100% correct, and I'm an athiest. I've always been interested in the evolutionary history of religious practices. It's as though humans have an inner drive to understand why they exist and have a pathological fear of failing in that quest, so the creation and participation in a religion with widespread group acceptance is extremely necessary to establish some reason for existence. This may be a simplistic analogy, but a smaller percentage of humans do not fear either existence or . . .

Sarah Rigg

Wed, Oct 6, 2010 : 9:14 a.m.

You answered 15 out of 15 questions correctly for a score of 100%.


Mon, Oct 4, 2010 : 8:42 a.m.

@Hurshman, they weight the statistics so that they aren't skewed by the total number in each group. These proportions are not part of the difference in scores.

Milton Shift

Sat, Oct 2, 2010 : 5:14 p.m.

I know it's a delusional mental disorder of epidemic proportions. I think that's enough...
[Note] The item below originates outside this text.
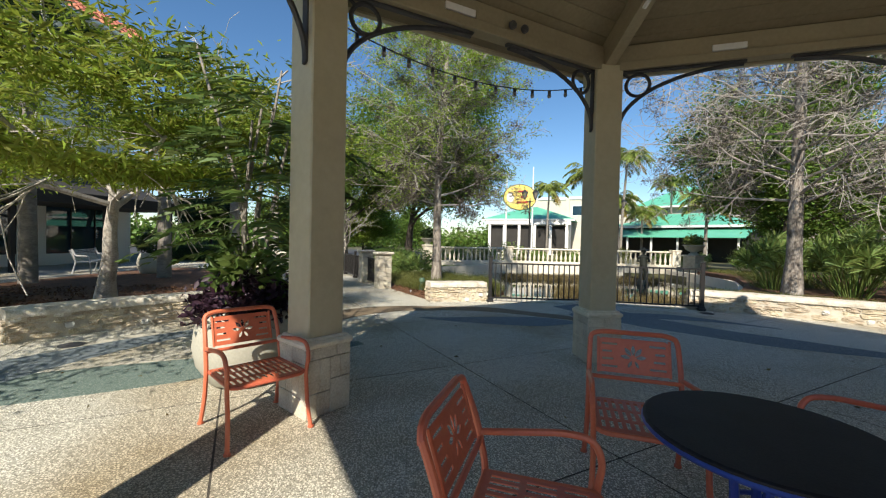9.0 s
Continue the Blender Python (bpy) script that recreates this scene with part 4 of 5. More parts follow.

Sat, Oct 2, 2010 : 1:29 p.m.

What are we to expect from groups of people that firmly believe that the Commander in Chief is a practicing Muslim, that they would have a certain grip on their own beliefs? From a previous Pew survey April 1, 2009 white evangelical Protestants (19%) and Republicans (17%) are among the most likely to view Obama as a Muslim. Fewer than half in each group -- 38% of white evangelicals and 46% of Republicans -- correctly identify Obama as a Christian. Facts, as interesting as they may be, are irrelevant to many Faithful.


Fri, Oct 1, 2010 : 2:08 p.m.

100% and im a committed agnostic ( not an atheist), because total denial of the unknowable (for the tricked -up chimps we indisputably all are )is almost as arrogant as blind faith...especially the kinds that advocate violent actions against the other similarly handicapped.


Fri, Oct 1, 2010 : 12:56 p.m.

My score was 80% showing that as an ATHIEST I have a reasonable knowlege of world religions.

Jonathan Hurshman

Fri, Oct 1, 2010 : 12:26 p.m.

100%. I'm evangelical Protestant, but I also make a point to try to be knowledgeable about my faith and its history, as well as other faiths and their histories. I think one plausible explanation for atheists, agnostics, Jews, and Mormons scoring higher on this is that these folks are in the religious minority in the US. Minorities have to be aware of and deal with the majority more than the other way around.


Fri, Oct 1, 2010 : 10:55 a.m.

93%, Presbyterian Christian in name, nondenominational in practice, and attended Catholic schools. Most of those questions were cake, IMO, general knowledge.


Fri, Oct 1, 2010 : 10:45 a.m.

87% and I'm an atheist. I guess this means I know a lot about things I don't like.


Fri, Oct 1, 2010 : 10:44 a.m.

Amesbury's comments are nothing but strawman argument on the study. He doesn't like the results so he changes the subject. It is extremely important for people to understand the history and teachings of their religion. Blindly following a set of beliefs without actually knowing what they truly are is the epitome of illogical thought.

Chris Blackstone

Fri, Oct 1, 2010 : 10:34 a.m.

Missed 1 question. Here's an interesting blog post by Bradley Wright, a professor of sociology at UConn related to this survey. He writes "When broken down by type of question, it turns out that atheists and agnostics know more about other religions, but some types of Christians know more about Christianity. Evangelicals, for example, score higher (though I'm not sure about the statistical significance of this difference). In fact, for me the big surprise of the report was that Evangelicals scored higher than mainline Protestants (though I'm not sure why I would have expected otherwise). This goes against the argument that atheists/agnostics reject Christianity because they have learned so much about it. As such, it might be more accurate to say that they know more about "religions" than "religion" per se. I make this distinction because this test asks basic historical, biographical, and theological questions about religion. However, for many people, including myself, my interest in Christianity isn't one of detached fact-collecting, rather it's the practice of it. So, knowing about Jonathan Edwards, a cool 18th century Christian theologian, may be interesting, but it's not that important for me to know as a Christian. I certainly don't fault Pew for this test... it's interesting for what it is. To illustrate what it doesn't do, imagine a test that describes various life situations and asks what a Christian should do (e.g., love your enemy, serve the poor, have faith in God, etc...). This type of test would get at the essence of Christianity in a way that factoids do not."


Fri, Oct 1, 2010 : 10:09 a.m.

Me too! Picture me patting myself on the back.


Fri, Oct 1, 2010 : 9:58 a.m.

80% and that surprised me since I've never paid much attention to religion.